Сначала меня разбирал смех, ведь ситуация была гротесковая: случайную компанию молодых поляков обстреляли per procura (как полномочных представителей руководства) из самых тяжелых политических орудий, словно Ежи Путрамента с Леоном Кручковским или даже Владыслава Гомулку с Зеноном Клишко. Вместо них на кремлевском идеологическом «ковре» оказались мы. Но кому-то эта демонстрация была явно нужна. А может, просто руководству Союза Писателей? Ведь как раз подморозило тамошнюю оттепель и проходило очередное разоблачение и бичевание уклонистов. Те, что годом раньше проявляли шатания, теперь отрабатывали прегрешения с удвоенным старанием. Не все, ясное дело. Но Сурков, похоже, относился именно к тем. Правда, он не был
наихудшим из литературных аппаратчиков, не участвовал в гнусных антисемитских кампаниях, даже занимался делами по реабилитации жертв сталинского террора. Стоит обратить внимание, что такой суровый судья людей, как Надежда Мандельштам, вспоминает Суркова с большой теплотой, говорит, что он действовал из хороших побуждений. За это ему, должно быть, и устроили порку, а теперь он отыгрывался на невинных (если не целиком, то почти) молодых поляках.

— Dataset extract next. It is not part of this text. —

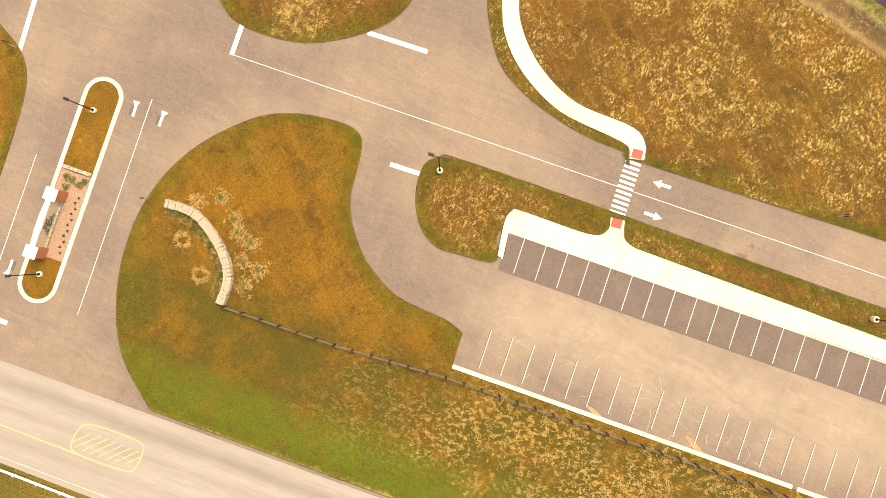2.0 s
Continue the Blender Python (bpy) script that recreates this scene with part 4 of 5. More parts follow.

Это было комично, но не очень. Сурков сидел как раз напротив меня. Его широкая, плебейская, хотелось бы сказать – свойская физиономия, с зачесанными наверх пышными седеющими волосами, была бы даже располагающей к себе, если бы не одна деталь, сразу замеченная мной. У первого секретаря были прозрачные и холодные глаза, а частая на его лице широкая улыбка не содержала даже намека на сердечность, выглядела отработанной гримасой. Я видел перед собой лицо хищника, к тому же разозленного, с побелевшими от гнева зрачками. Называемый неофициально «гиеной в сиропе», что метко характеризовало эффект поддельного добродушия, он был теперь скорее похож на фыркающего дикого кота.